OBJECTIVE →
Produce a word-for-word copy of the listing below without its pictures.

=======

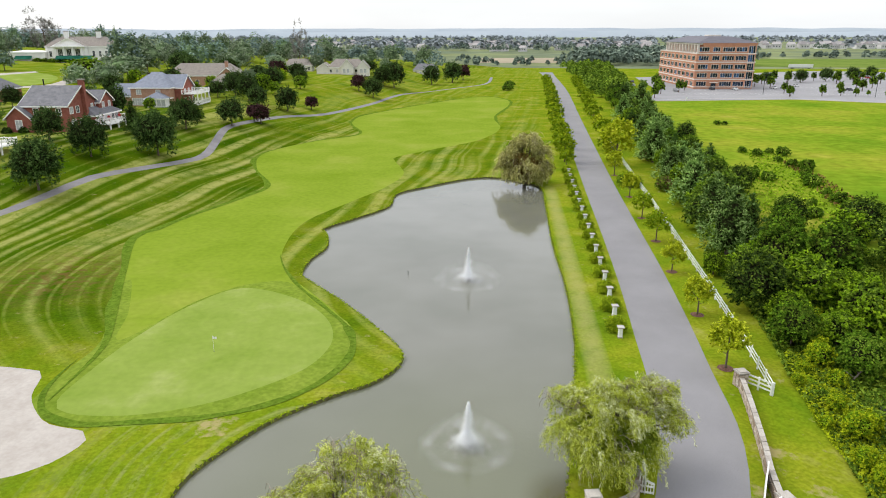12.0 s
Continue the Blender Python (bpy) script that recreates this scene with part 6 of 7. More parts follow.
def window(parent, face, u, z, w, h, plane, pane=None, bars=1):
    """A framed window on the south ('s'), east ('e') or west ('w') face of a house; u runs along the face."""
    key = (w, h, bars)
    if key not in WIN:
        bm = bmesh.new()
        f = 0.1
        add_box(bm, -w / 2 - f, -0.1, -h / 2 - f, w / 2 + f, 0.02, -h / 2)
        add_box(bm, -w / 2 - f, -0.1, h / 2, w / 2 + f, 0.02, h / 2 + f)
        add_box(bm, -w / 2 - f, -0.1, -h / 2, -w / 2, 0.02, h / 2)
        add_box(bm, w / 2, -0.1, -h / 2, w / 2 + f, 0.02, h / 2)
        for k in range(bars):
            x = -w / 2 + w * (k + 1) / (bars + 1)
            add_box(bm, x - 0.03, -0.07, -h / 2, x + 0.03, 0.02, h / 2)
        add_box(bm, -w / 2, -0.07, -0.03, w / 2, 0.02, 0.03)
        WIN[key] = (solid("window", bm, TRIM), solid("pane", box(-w / 2, -0.035, -h / 2, w / 2, -0.015, h / 2), PANE), solid("pane", box(-w / 2, -0.035, -h / 2, w / 2, -0.015, h / 2), PALE_PANE))
    fr, dark, pale = WIN[key]
    m = {"s": Matrix.Translation((u, plane, z)), "e": Matrix.Translation((plane, u, z)) @ Matrix.Rotation(math.pi / 2, 4, "Z"), "w": Matrix.Translation((plane, u, z)) @ Matrix.Rotation(-math.pi / 2, 4, "Z")}[face]
    ob = part("window", fr, TRIM, parent, at=m)
    part("pane", pale if pane == "pale" else dark, PANE, ob)
    return ob


def chimney(parent, x, y, z0, z1, mat, w=1.2, d=0.9):
    ob = part("chimney", box(x - w / 2, y - d / 2, z0, x + w / 2, y + d / 2, z1, 0.03), mat, parent)
    part("chimney_cap", box(x - w / 2 - 0.1, y - d / 2 - 0.1, z1 + 0.002, x + w / 2 + 0.1, y + d / 2 + 0.1, z1 + 0.25, 0.03), CAPSTONE, ob)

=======

SOLUTION FOR THIS EXERCISE →
12.0 s
Continue the Blender Python (bpy) script that recreates this scene with part 6 of 7. More parts follow.
def window(parent, face, u, z, w, h, plane, pane=None, bars=1):
    """A framed window on the south ('s'), east ('e') or west ('w') face of a house; u runs along the face."""
    key = (w, h, bars)
    if key not in WIN:
        bm = bmesh.new()
        f = 0.1
        add_box(bm, -w / 2 - f, -0.1, -h / 2 - f, w / 2 + f, 0.02, -h / 2)
        add_box(bm, -w / 2 - f, -0.1, h / 2, w / 2 + f, 0.02, h / 2 + f)
        add_box(bm, -w / 2 - f, -0.1, -h / 2, -w / 2, 0.02, h / 2)
        add_box(bm, w / 2, -0.1, -h / 2, w / 2 + f, 0.02, h / 2)
        for k in range(bars):
            x = -w / 2 + w * (k + 1) / (bars + 1)
            add_box(bm, x - 0.03, -0.07, -h / 2, x + 0.03, 0.02, h / 2)
        add_box(bm, -w / 2, -0.07, -0.03, w / 2, 0.02, 0.03)
        WIN[key] = (solid("window", bm, TRIM), solid("pane", box(-w / 2, -0.035, -h / 2, w / 2, -0.015, h / 2), PANE), solid("pane", box(-w / 2, -0.035, -h / 2, w / 2, -0.015, h / 2), PALE_PANE))
    fr, dark, pale = WIN[key]
    m = {"s": Matrix.Translation((u, plane, z)), "e": Matrix.Translation((plane, u, z)) @ Matrix.Rotation(math.pi / 2, 4, "Z"), "w": Matrix.Translation((plane, u, z)) @ Matrix.Rotation(-math.pi / 2, 4, "Z")}[face]
    ob = part("window", fr, TRIM, parent, at=m)
    part("pane", pale if pane == "pale" else dark, PANE, ob)
    return ob


def chimney(parent, x, y, z0, z1, mat, w=1.2, d=0.9):
    ob = part("chimney", box(x - w / 2, y - d / 2, z0, x + w / 2, y + d / 2, z1, 0.03), mat, parent)
    part("chimney_cap", box(x - w / 2 - 0.1, y - d / 2 - 0.1, z1 + 0.002, x + w / 2 + 0.1, y + d / 2 + 0.1, z1 + 0.25, 0.03), CAPSTONE, ob)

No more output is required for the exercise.